El trabajo cotidiano constituye, por muy diversos aspectos, una enseñanza continua para el cristiano, por penoso que nos pueda parecer, tanto si se trata de las tares de la mujer en la casa, o del hombre en la fábrica, taller, oficina o campo, si se cumple bajo la mirada de Dios. El trabajo no es el objeto de nuestra vida, sino el medio de subsistencia. Debe ser tranquilo: “Trabajando sosegadamente”; y efectuado con buen ánimo, no como quien lo hace para los hombres, sino para el Señor: “Porque a Cristo el Señor servís” (2 Tesalonicenses 3:12; Colosenses 3:24).
Es frecuente oír a personas que se quejan de su trabajo, como si fuera una carga insoportable. Aspiran a tener más tiempo libre y quisieran verse librados de los horarios fijos o de los determinados reglamentos, etc. Otras, parecen ejercer su tarea como si llevaran una cruz. Con todo, aunque fuera así, que nuestro trabajo fuera para nosotros como una cruz, no olvidemos que Dios puede emplearlo para formarnos, y que nada vale tanto para nuestra experiencia y progreso espiritual como el peso de una cruz.
Sí, querido lector cristiano, una vida llena de facilidad es de poco provecho espiritual para el creyente.

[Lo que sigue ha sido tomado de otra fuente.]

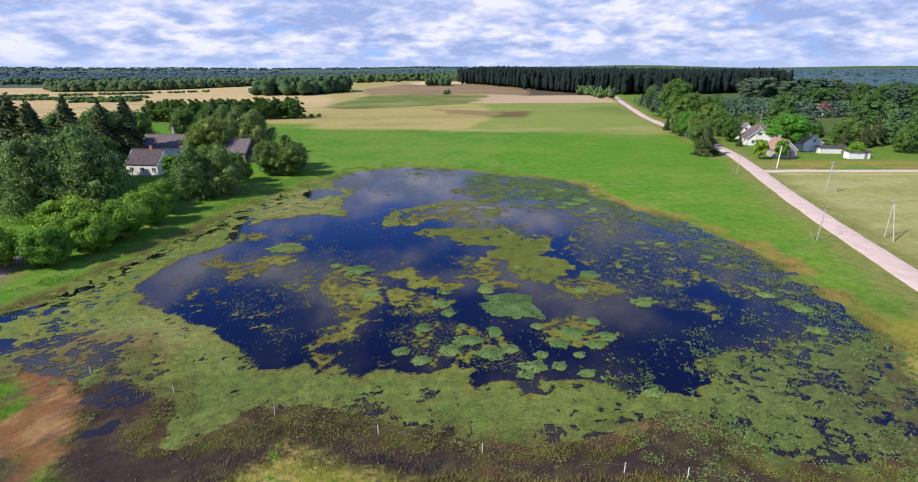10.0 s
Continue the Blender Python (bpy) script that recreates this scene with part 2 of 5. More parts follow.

Aceptemos nuestro trabajo con paciencia, aunque sea penoso y fastidioso, y hagámoslo todo para el Señor, lo cual significa hacerlo lo mejor posible. Este será el medio de dar testimonio como cristianos, cumpliéndolo con gozo y de buena voluntad (Efesios 6:7), guardando nuestro espíritu y nuestro corazón ocupados en Aquel a quien servimos, aun pareciendo servir a los hombres, y aunque nos parezca que tengamos motivos para quejarnos de ellos.